## WHAT THE TASK ASKS
Produce an exact copy of all the data below, dropping every image.

---------------

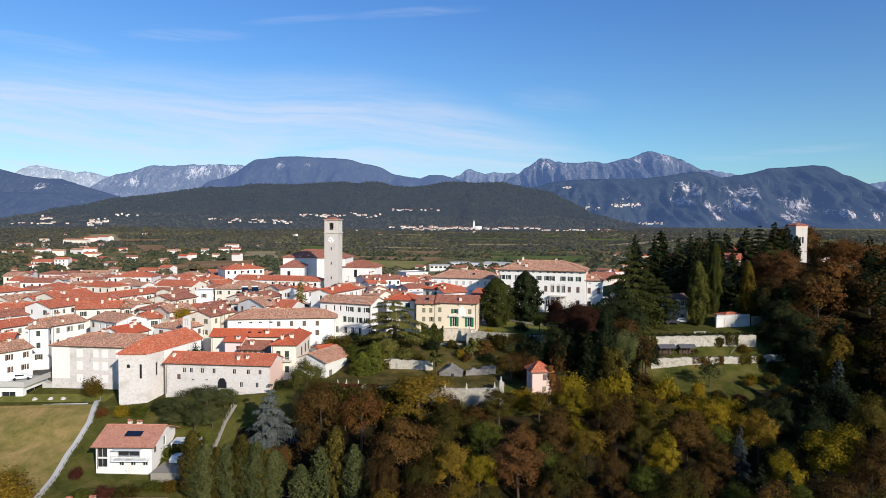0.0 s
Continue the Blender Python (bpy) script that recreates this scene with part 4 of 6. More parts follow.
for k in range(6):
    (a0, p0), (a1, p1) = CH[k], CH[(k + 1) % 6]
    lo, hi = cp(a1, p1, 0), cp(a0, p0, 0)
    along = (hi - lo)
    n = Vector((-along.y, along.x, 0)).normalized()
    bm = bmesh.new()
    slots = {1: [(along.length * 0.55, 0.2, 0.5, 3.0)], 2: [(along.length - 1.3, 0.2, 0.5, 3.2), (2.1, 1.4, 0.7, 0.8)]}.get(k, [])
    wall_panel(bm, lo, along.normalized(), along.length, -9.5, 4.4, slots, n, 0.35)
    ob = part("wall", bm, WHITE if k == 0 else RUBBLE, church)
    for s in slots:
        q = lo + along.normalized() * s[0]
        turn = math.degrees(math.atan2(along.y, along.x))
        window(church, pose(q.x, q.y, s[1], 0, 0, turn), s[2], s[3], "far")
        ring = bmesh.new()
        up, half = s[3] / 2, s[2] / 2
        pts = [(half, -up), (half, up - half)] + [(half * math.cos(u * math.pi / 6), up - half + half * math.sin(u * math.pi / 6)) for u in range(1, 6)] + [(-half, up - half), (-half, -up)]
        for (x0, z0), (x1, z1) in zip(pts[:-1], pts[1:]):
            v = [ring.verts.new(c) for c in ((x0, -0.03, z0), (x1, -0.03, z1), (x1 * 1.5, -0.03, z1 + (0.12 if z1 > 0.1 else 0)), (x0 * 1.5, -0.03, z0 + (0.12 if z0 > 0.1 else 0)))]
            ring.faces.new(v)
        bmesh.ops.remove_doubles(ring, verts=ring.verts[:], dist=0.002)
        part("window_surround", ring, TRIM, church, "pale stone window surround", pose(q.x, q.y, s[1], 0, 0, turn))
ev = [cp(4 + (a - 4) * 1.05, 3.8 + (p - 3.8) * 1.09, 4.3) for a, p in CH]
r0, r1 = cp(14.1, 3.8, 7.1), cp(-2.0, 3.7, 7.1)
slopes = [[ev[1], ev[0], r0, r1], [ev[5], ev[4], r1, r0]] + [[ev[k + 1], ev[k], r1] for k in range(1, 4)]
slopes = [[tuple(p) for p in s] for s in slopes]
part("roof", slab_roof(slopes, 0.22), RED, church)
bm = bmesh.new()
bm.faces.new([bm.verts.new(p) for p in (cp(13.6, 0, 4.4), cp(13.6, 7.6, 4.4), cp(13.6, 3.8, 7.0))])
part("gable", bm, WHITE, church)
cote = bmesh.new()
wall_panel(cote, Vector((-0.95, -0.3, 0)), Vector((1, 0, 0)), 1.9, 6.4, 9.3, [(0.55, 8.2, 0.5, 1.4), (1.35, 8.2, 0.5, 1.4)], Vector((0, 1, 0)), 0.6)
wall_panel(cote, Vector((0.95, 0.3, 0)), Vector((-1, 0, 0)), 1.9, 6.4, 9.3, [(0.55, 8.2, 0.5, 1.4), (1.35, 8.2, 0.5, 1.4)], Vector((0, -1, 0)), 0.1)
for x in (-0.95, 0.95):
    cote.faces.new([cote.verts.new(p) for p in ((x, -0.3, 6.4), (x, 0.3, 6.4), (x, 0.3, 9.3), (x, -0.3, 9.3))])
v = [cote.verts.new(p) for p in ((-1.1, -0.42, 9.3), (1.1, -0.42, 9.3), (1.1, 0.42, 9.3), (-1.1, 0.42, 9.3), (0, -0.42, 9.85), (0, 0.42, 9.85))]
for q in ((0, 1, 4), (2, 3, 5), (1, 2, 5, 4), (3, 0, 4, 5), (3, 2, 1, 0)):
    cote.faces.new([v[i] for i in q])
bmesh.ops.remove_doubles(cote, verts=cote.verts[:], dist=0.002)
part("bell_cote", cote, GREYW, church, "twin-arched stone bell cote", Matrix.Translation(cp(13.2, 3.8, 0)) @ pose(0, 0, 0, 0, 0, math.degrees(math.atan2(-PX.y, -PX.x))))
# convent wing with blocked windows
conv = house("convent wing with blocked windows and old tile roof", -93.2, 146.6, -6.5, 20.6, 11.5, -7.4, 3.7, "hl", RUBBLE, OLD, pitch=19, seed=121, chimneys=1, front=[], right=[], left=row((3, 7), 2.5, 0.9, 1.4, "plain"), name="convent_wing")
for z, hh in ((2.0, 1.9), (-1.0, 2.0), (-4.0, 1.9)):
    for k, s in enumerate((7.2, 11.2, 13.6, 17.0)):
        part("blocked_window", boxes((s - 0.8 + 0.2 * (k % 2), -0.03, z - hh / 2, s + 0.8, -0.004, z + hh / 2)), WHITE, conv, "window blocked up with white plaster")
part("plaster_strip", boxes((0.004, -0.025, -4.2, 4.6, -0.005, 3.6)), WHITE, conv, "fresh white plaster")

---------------

## ANSWER TO THIS PROBLEM
0.0 s
Continue the Blender Python (bpy) script that recreates this scene with part 4 of 6. More parts follow.
for k in range(6):
    (a0, p0), (a1, p1) = CH[k], CH[(k + 1) % 6]
    lo, hi = cp(a1, p1, 0), cp(a0, p0, 0)
    along = (hi - lo)
    n = Vector((-along.y, along.x, 0)).normalized()
    bm = bmesh.new()
    slots = {1: [(along.length * 0.55, 0.2, 0.5, 3.0)], 2: [(along.length - 1.3, 0.2, 0.5, 3.2), (2.1, 1.4, 0.7, 0.8)]}.get(k, [])
    wall_panel(bm, lo, along.normalized(), along.length, -9.5, 4.4, slots, n, 0.35)
    ob = part("wall", bm, WHITE if k == 0 else RUBBLE, church)
    for s in slots:
        q = lo + along.normalized() * s[0]
        turn = math.degrees(math.atan2(along.y, along.x))
        window(church, pose(q.x, q.y, s[1], 0, 0, turn), s[2], s[3], "far")
        ring = bmesh.new()
        up, half = s[3] / 2, s[2] / 2
        pts = [(half, -up), (half, up - half)] + [(half * math.cos(u * math.pi / 6), up - half + half * math.sin(u * math.pi / 6)) for u in range(1, 6)] + [(-half, up - half), (-half, -up)]
        for (x0, z0), (x1, z1) in zip(pts[:-1], pts[1:]):
            v = [ring.verts.new(c) for c in ((x0, -0.03, z0), (x1, -0.03, z1), (x1 * 1.5, -0.03, z1 + (0.12 if z1 > 0.1 else 0)), (x0 * 1.5, -0.03, z0 + (0.12 if z0 > 0.1 else 0)))]
            ring.faces.new(v)
        bmesh.ops.remove_doubles(ring, verts=ring.verts[:], dist=0.002)
        part("window_surround", ring, TRIM, church, "pale stone window surround", pose(q.x, q.y, s[1], 0, 0, turn))
ev = [cp(4 + (a - 4) * 1.05, 3.8 + (p - 3.8) * 1.09, 4.3) for a, p in CH]
r0, r1 = cp(14.1, 3.8, 7.1), cp(-2.0, 3.7, 7.1)
slopes = [[ev[1], ev[0], r0, r1], [ev[5], ev[4], r1, r0]] + [[ev[k + 1], ev[k], r1] for k in range(1, 4)]
slopes = [[tuple(p) for p in s] for s in slopes]
part("roof", slab_roof(slopes, 0.22), RED, church)
bm = bmesh.new()
bm.faces.new([bm.verts.new(p) for p in (cp(13.6, 0, 4.4), cp(13.6, 7.6, 4.4), cp(13.6, 3.8, 7.0))])
part("gable", bm, WHITE, church)
cote = bmesh.new()
wall_panel(cote, Vector((-0.95, -0.3, 0)), Vector((1, 0, 0)), 1.9, 6.4, 9.3, [(0.55, 8.2, 0.5, 1.4), (1.35, 8.2, 0.5, 1.4)], Vector((0, 1, 0)), 0.6)
wall_panel(cote, Vector((0.95, 0.3, 0)), Vector((-1, 0, 0)), 1.9, 6.4, 9.3, [(0.55, 8.2, 0.5, 1.4), (1.35, 8.2, 0.5, 1.4)], Vector((0, -1, 0)), 0.1)
for x in (-0.95, 0.95):
    cote.faces.new([cote.verts.new(p) for p in ((x, -0.3, 6.4), (x, 0.3, 6.4), (x, 0.3, 9.3), (x, -0.3, 9.3))])
v = [cote.verts.new(p) for p in ((-1.1, -0.42, 9.3), (1.1, -0.42, 9.3), (1.1, 0.42, 9.3), (-1.1, 0.42, 9.3), (0, -0.42, 9.85), (0, 0.42, 9.85))]
for q in ((0, 1, 4), (2, 3, 5), (1, 2, 5, 4), (3, 0, 4, 5), (3, 2, 1, 0)):
    cote.faces.new([v[i] for i in q])
bmesh.ops.remove_doubles(cote, verts=cote.verts[:], dist=0.002)
part("bell_cote", cote, GREYW, church, "twin-arched stone bell cote", Matrix.Translation(cp(13.2, 3.8, 0)) @ pose(0, 0, 0, 0, 0, math.degrees(math.atan2(-PX.y, -PX.x))))
# convent wing with blocked windows
conv = house("convent wing with blocked windows and old tile roof", -93.2, 146.6, -6.5, 20.6, 11.5, -7.4, 3.7, "hl", RUBBLE, OLD, pitch=19, seed=121, chimneys=1, front=[], right=[], left=row((3, 7), 2.5, 0.9, 1.4, "plain"), name="convent_wing")
for z, hh in ((2.0, 1.9), (-1.0, 2.0), (-4.0, 1.9)):
    for k, s in enumerate((7.2, 11.2, 13.6, 17.0)):
        part("blocked_window", boxes((s - 0.8 + 0.2 * (k % 2), -0.03, z - hh / 2, s + 0.8, -0.004, z + hh / 2)), WHITE, conv, "window blocked up with white plaster")
part("plaster_strip", boxes((0.004, -0.025, -4.2, 4.6, -0.005, 3.6)), WHITE, conv, "fresh white plaster")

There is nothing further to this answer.